China’s exports rose 5.7% to US$322.8 billion in September from a year ago, beating the market forecast of 4.1%, according to the General Administration of Customs. However, China’s imports only grew 0.3% year-on-year to $238 billion last month, missing the forecast of 1%.

Zhao Tonglu, director-general of the Department of National Accounts at NBS, said China’s manufacturing activities and domestic consumption contributed 1.4 and 2.1 percentage points to the GDP growth rate, respectively, in the third quarter.

Zhao said the country’s retail and wholesale, logistics and dining and hotel sectors returned to expansion, contributing 0.3 percentage points of the GDP growth rate.

However, property investments fell 8% in the first nine months of this year compared to last year, the official figures showed.

The NBS said the Chinese economy had significantly improved in the third quarter from the second quarter despite complicated and severe global and domestic situations. It said the improvement was mainly due to the central government’s supportive measures.

Still, on Monday, Chinese stocks were under huge downward pressure as investors were worried about the slowing economy and the emphasis give to the “common prosperity” drive at the congress, which some analysts see as a potential lurch away from private sector-led economic growth.

Tencent’s shares fell 11.43% to HK$206.2 (US$26.3), the lowest since January 2017. They have fallen about 70% from the peak of HK$681.5 in January 2021. Alibaba’s shares dropped 11.42% to HK$61.65, marking a new historical low. They have declined 79% from the peak of HK$298 in October 2020.

Meituan slumped 14.8% to HK$120.6 while JD.com fell 13.2% to HK$141.8. Shares of Longfor Properties plummeted 15% to HK$16.2 while China Overseas Land and Investment Ltd plummeted 10.4% to HK$2.13.

Harris Wan, vice president at iFAST Global Markets, said Hong Kong’s stock market crashed on Monday due to investors’ concerns about China’s politics, not economics. Wan said China’s third-quarter GDP growth was actually better than expected and showed signs of recovery.

Wan said some investors felt that the newly appointed Chinese leadership would be more hawkish than the outgoing one, meaning high geopolitical tensions between the US and China would likely ensure in the short run. He said stock markets may slightly rebound in a few days but he would not recommend buying more Chinese stocks at present.
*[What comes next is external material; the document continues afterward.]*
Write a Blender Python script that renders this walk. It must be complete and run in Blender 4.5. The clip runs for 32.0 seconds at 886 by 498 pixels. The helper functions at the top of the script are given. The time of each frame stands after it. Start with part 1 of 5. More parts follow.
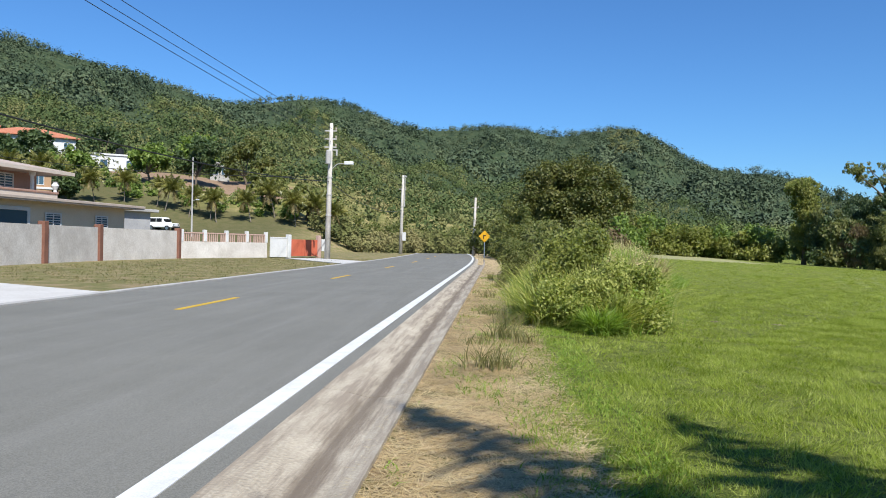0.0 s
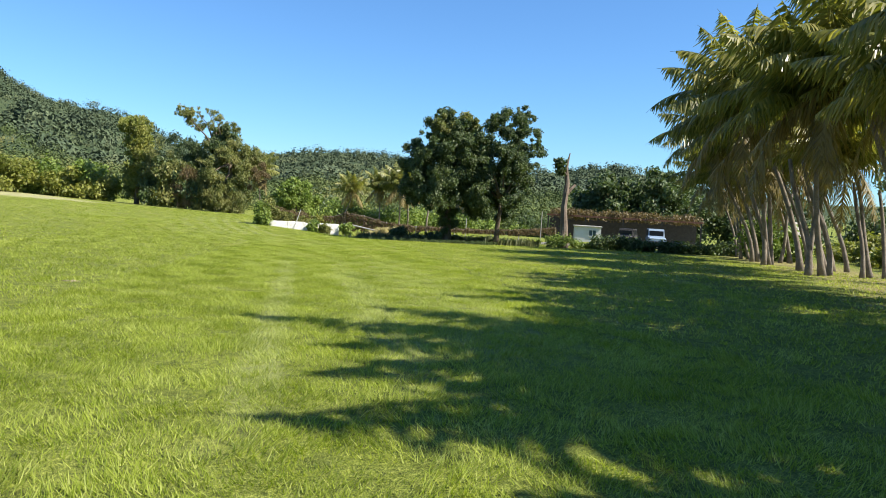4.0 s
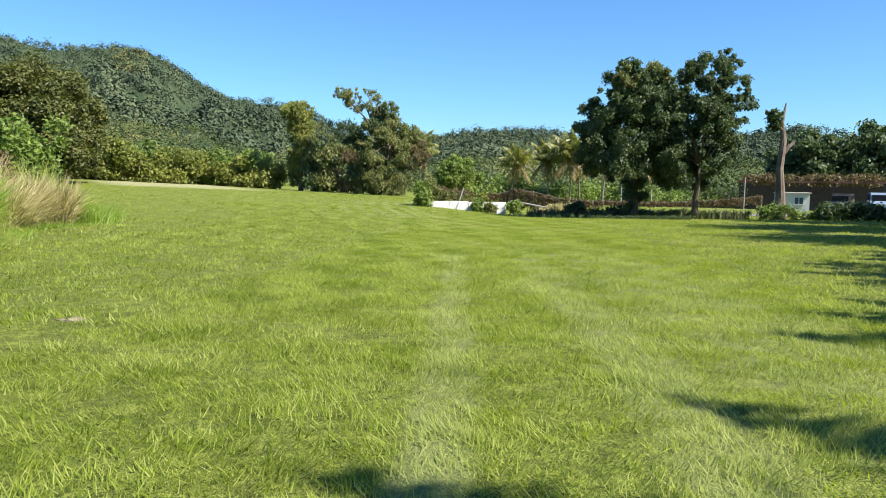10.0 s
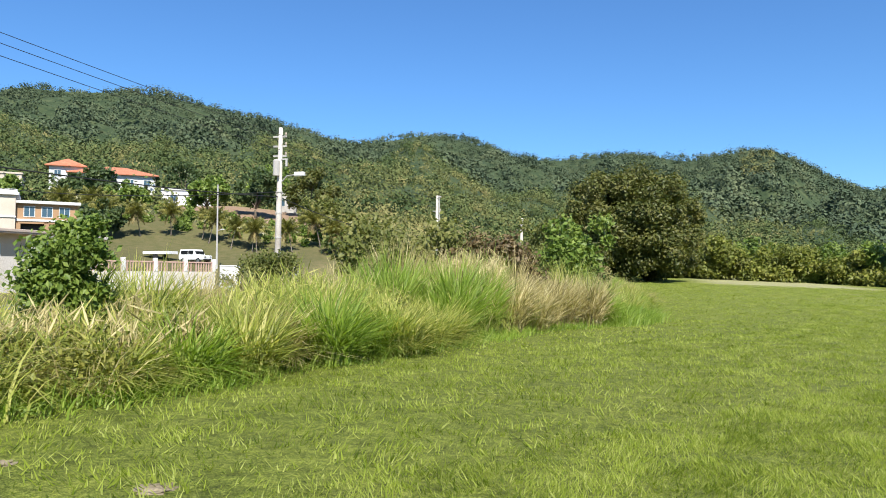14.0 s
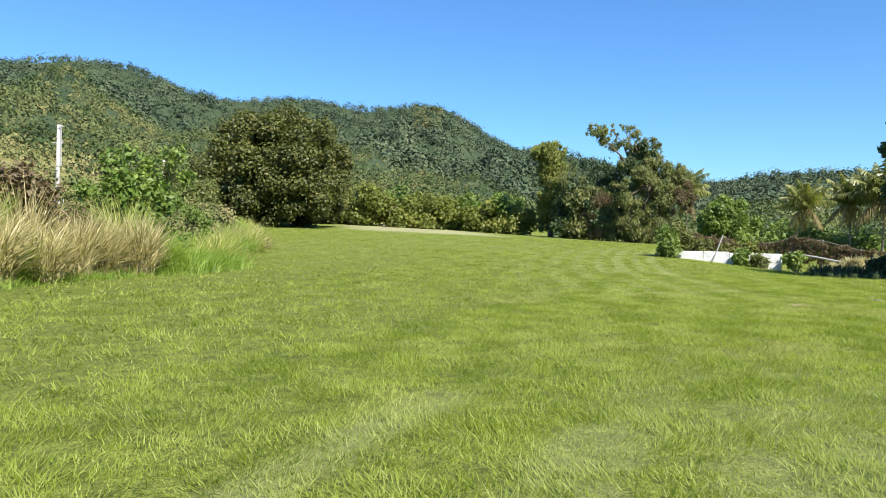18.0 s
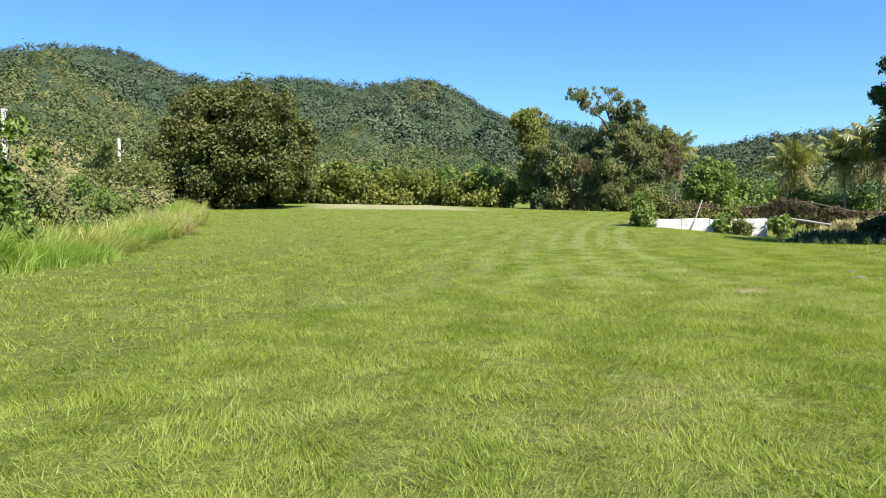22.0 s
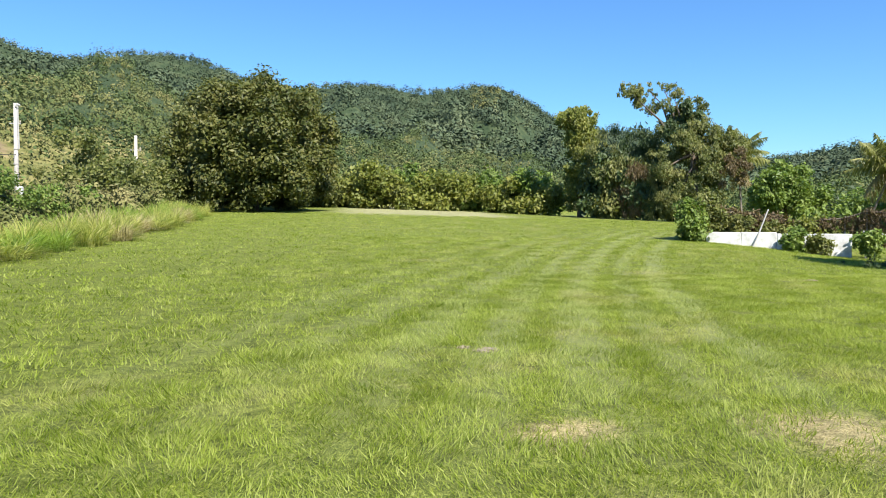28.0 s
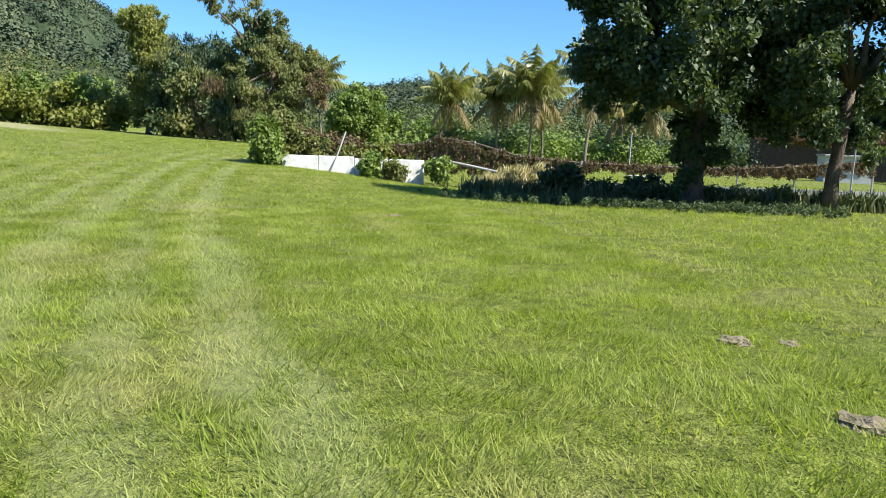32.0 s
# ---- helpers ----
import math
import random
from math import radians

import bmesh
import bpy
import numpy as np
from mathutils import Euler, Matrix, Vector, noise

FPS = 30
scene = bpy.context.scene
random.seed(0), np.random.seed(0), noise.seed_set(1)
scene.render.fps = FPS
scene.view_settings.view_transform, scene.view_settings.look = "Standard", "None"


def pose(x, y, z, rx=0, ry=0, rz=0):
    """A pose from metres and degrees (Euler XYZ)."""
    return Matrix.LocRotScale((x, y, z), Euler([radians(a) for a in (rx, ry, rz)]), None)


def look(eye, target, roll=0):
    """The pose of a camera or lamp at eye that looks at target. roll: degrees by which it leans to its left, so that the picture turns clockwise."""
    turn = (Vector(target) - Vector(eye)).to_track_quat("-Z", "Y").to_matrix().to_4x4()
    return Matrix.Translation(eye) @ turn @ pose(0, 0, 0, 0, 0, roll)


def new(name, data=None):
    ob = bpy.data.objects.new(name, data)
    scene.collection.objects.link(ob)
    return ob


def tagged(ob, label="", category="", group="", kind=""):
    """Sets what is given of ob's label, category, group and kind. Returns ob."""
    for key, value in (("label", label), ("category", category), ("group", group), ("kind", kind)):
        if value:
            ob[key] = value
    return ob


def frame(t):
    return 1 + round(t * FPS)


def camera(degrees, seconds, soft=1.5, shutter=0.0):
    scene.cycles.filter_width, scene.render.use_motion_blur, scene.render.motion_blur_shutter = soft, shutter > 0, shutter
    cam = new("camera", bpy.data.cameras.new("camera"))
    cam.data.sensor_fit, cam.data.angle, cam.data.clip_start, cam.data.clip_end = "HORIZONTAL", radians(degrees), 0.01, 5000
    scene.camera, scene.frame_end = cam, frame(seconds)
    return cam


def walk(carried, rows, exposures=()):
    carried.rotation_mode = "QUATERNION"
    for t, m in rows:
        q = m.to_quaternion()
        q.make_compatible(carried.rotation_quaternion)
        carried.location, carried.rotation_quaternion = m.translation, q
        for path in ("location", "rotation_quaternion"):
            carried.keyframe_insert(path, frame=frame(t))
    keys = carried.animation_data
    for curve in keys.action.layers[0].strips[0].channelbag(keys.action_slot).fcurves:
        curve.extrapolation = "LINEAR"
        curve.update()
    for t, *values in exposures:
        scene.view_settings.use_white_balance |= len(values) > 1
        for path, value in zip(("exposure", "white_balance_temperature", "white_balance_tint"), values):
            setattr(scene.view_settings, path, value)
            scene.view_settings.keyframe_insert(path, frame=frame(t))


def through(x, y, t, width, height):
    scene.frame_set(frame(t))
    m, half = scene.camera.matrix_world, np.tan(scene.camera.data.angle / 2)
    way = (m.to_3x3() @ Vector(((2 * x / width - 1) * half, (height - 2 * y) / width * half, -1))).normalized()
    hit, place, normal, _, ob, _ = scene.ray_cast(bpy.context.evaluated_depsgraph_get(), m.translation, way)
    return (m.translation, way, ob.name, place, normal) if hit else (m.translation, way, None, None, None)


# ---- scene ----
cam = camera(62.55, 32.0, 0.95)
EXPOSURES = [(0, 0.55, 6150, 10), (1.0, 0.95, 6350, 10), (3.0, 1.1, 6850, 10), (6, 1.1, 6825, 10), (11, 1.05, 6500, 10), (12.5, 0.85, 6500, 10), (15, 0.85, 6462, 10), (17.5, 1.0, 6368, 10), (19, 1.0, 6357, 10), (28, 1.05, 6437, 10), (30.5, 0.98, 6375, 10), (32, 1.02, 6300, 10)]
PATH = [
    (0, (-0.000, -0.000, 1.251), (-0.145, 1.995, 1.239), 1.28),
    (0.5, (0.119, 0.398, 1.227), (0.542, 2.353, 1.196), 3.20),
    (1, (0.368, 0.775, 1.179), (1.239, 2.571, 1.045), 1.71),
    (1.5, (0.598, 1.061, 1.179), (1.421, 2.877, 1.021), 3.00),
    (2, (0.839, 1.469, 1.176), (1.692, 3.273, 1.035), 2.39),
    (2.5, (1.112, 1.843, 1.130), (1.886, 3.676, 0.927), 1.85),
    (3, (1.223, 2.540, 1.120), (2.265, 4.239, 0.959), 3.71),
    (3.5, (1.629, 3.118, 1.183), (3.009, 4.559, 1.051), 2.64),
    (5.5, (2.512, 4.661, 1.005), (3.938, 6.061, 0.923), 3.89),
    (6, (2.749, 5.143, 0.991), (4.133, 6.581, 0.864), 1.65),
    (6.5, (3.016, 5.635, 0.993), (4.308, 7.154, 0.849), 3.47),
    (7, (3.257, 6.126, 0.996), (4.607, 7.593, 0.832), 2.85),
    (7.5, (3.577, 6.556, 1.001), (4.888, 8.055, 0.819), 1.27),
    (8, (3.870, 6.959, 0.981), (5.188, 8.455, 0.822), 2.16),
    (8.5, (4.206, 7.397, 0.962), (5.453, 8.955, 0.827), 0.42),
    (9, (4.521, 7.798, 0.949), (5.650, 9.439, 0.767), 2.95),
    (9.5, (4.803, 8.198, 0.943), (5.924, 9.845, 0.765), 2.50),
    (10, (5.161, 8.617, 0.933), (6.224, 10.302, 0.752), 0.74),
    (10.5, (5.495, 9.063, 0.921), (6.579, 10.735, 0.748), 1.42),
    (11, (5.842, 9.337, 0.930), (6.958, 10.989, 0.766), 0.43),
    (11.5, (6.268, 9.664, 0.943), (7.238, 11.400, 0.733), 1.64),
    (12, (6.641, 10.081, 0.965), (7.383, 11.935, 0.853), -1.80),
    (12.5, (7.075, 10.535, 0.975), (7.191, 12.532, 0.995), -2.82),
    (13, (7.457, 11.011, 0.964), (7.228, 12.997, 0.962), -2.74),
    (13.5, (7.857, 11.364, 0.952), (7.401, 13.308, 1.062), -1.33),
    (14, (8.235, 11.766, 0.938), (7.743, 13.703, 1.011), 0.31),
    (14.5, (8.579, 12.220, 0.962), (8.233, 14.189, 1.017), -1.54),
    (15, (8.970, 12.562, 0.982), (8.733, 14.547, 1.033), -1.72),
    (15.5, (9.322, 13.009, 0.990), (9.334, 15.009, 1.020), -1.07),
    (17.5, (10.762, 14.027, 0.838), (11.102, 15.998, 0.804), 1.78),
    (18, (11.274, 14.390, 0.838), (11.632, 16.357, 0.774), 0.99),
    (18.5, (11.724, 14.753, 0.836), (12.119, 16.712, 0.769), -0.27),
    (19, (12.129, 15.153, 0.829), (12.543, 17.106, 0.706), 1.86),
    (19.5, (12.510, 15.528, 0.825), (13.082, 17.438, 0.667), -0.50),
    (20, (12.893, 15.931, 0.829), (13.311, 17.885, 0.747), 0.69),
    (20.5, (13.275, 16.383, 0.809), (13.721, 18.328, 0.673), -0.75),
    (21, (13.663, 16.757, 0.810), (14.013, 18.724, 0.712), -0.51),
    (21.5, (14.004, 17.098, 0.801), (14.314, 19.067, 0.639), 1.75),
    (22, (14.331, 17.427, 0.804), (14.683, 19.391, 0.672), -1.13),
    (22.5, (14.610, 17.788, 0.808), (14.769, 19.776, 0.648), -0.19),
    (23, (14.869, 18.123, 0.804), (15.012, 20.112, 0.652), -1.22),
    (23.5, (15.133, 18.509, 0.809), (15.112, 20.507, 0.728), -2.60),
    (24, (15.399, 18.990, 0.800), (15.433, 20.988, 0.730), 0.48),
    (24.5, (15.715, 19.475, 0.786), (15.796, 21.470, 0.681), -4.01),
    (25, (15.982, 19.912, 0.800), (15.990, 21.911, 0.729), -1.02),
    (25.5, (16.271, 20.426, 0.821), (16.396, 22.421, 0.742), -1.61),
    (27.5, (17.533, 22.556, 0.712), (17.697, 24.546, 0.595), 3.16),
    (28, (17.815, 22.970, 0.695), (17.998, 24.959, 0.583), -0.24),
    (28.5, (18.051, 23.387, 0.691), (18.212, 25.378, 0.596), 1.42),
    (29, (18.314, 23.858, 0.669), (18.607, 25.826, 0.466), 0.56),
    (29.5, (18.626, 24.323, 0.644), (18.852, 26.304, 0.497), -1.70),
    (30, (18.838, 24.842, 0.603), (19.139, 26.817, 0.493), 1.33),
    (30.5, (19.100, 25.279, 0.578), (19.538, 27.225, 0.434), -0.36),
    (31, (19.359, 25.759, 0.556), (19.951, 27.661, 0.376), 2.00),
    (31.5, (19.634, 26.245, 0.541), (20.676, 27.922, 0.222), 0.38),
    (32, (19.905, 26.673, 0.521), (21.098, 28.250, 0.219), 2.37),
]
walk(cam, [(t, look(eye, target, roll)) for t, eye, target, roll in PATH], EXPOSURES)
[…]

Alibaba’s shares hit a historic low on October 24, 2022, on concerns about the outcomes of the Communist Party Congress. Image: Agencies

Dickie Wong, executive director of research at Kingston Securities Ltd, said panic selling could be seen in Hong Kong on Monday as investors worried that the new Chinese leadership would take a tougher stance in foreign affairs and emphasize security over economic reform.

Wong noted that Chinese technology stocks dropped by more than 10% on Monday as Nasdaq had reportedly halted all IPO listings of small-cap Chinese firms, or the so-called “China Concept Stocks.”

He opined that the suspension was justified as the shares of many US-listed Chinese technology companies had been extremely volatile.

Cai Mingfang, a joint professor of the Department of Industrial Economics and the Department of Economics, Tamkang University, told Radio Taiwan International on Monday that investors were not confident that the new Chinese leaders could reverse the US-led trend of diversifying supply chains away from China.

He also believed the Chinese economy would be slowed by the common prosperity drive.

Jiang Jinquan, director of the Policy Research Office of the CPC Central Committee, said on Monday that common prosperity was one of the major long-term goals of the Chinese government.

Jiang said the government would continue to focus on boosting economic growth while exploring new ways to redistribute income and wealth. But he stressed that such a goal would only be achieved step by step.